_Task description_
How many lines in this material include the string "Vector"? Answer with the number and nothing further.

_Source excerpt_
--------

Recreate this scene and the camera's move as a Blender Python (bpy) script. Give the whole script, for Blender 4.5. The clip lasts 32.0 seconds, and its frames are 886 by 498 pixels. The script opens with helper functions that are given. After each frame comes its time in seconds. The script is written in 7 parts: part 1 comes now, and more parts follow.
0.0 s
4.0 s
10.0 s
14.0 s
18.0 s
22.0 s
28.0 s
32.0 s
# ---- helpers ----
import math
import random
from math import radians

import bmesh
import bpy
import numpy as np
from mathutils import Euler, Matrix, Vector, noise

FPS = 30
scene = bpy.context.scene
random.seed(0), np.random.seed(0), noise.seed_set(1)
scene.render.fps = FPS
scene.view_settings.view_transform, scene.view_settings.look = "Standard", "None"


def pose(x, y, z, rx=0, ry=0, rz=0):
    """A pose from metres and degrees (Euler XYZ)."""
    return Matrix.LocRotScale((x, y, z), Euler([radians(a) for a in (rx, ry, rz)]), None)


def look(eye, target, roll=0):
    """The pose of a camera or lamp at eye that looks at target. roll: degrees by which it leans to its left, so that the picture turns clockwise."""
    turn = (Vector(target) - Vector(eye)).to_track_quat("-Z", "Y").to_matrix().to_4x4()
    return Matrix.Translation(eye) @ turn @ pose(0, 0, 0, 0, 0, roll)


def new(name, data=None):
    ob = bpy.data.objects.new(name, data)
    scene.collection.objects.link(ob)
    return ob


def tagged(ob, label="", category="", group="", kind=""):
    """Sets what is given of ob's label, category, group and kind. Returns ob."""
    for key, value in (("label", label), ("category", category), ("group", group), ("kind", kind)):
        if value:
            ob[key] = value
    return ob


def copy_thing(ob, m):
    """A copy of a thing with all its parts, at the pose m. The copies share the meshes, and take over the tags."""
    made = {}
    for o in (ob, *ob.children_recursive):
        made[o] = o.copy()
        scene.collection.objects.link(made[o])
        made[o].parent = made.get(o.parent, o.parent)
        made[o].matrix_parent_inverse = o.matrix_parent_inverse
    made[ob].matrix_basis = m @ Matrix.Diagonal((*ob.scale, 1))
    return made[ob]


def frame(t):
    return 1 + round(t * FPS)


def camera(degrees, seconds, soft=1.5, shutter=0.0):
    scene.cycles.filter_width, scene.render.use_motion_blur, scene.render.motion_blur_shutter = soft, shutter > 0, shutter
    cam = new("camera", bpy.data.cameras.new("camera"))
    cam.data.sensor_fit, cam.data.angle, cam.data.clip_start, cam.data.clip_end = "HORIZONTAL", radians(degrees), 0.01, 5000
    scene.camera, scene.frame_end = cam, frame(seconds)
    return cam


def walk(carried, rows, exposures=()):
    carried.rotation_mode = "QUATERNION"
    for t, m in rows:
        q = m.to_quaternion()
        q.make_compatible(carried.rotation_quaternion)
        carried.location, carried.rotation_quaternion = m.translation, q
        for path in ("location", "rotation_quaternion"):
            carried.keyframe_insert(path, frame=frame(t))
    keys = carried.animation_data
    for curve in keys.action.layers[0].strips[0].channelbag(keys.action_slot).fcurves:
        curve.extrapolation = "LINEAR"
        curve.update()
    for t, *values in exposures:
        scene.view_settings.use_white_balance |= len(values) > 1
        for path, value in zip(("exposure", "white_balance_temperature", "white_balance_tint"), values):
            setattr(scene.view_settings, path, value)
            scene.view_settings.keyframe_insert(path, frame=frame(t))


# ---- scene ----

--------

_Reply to the exercise_
2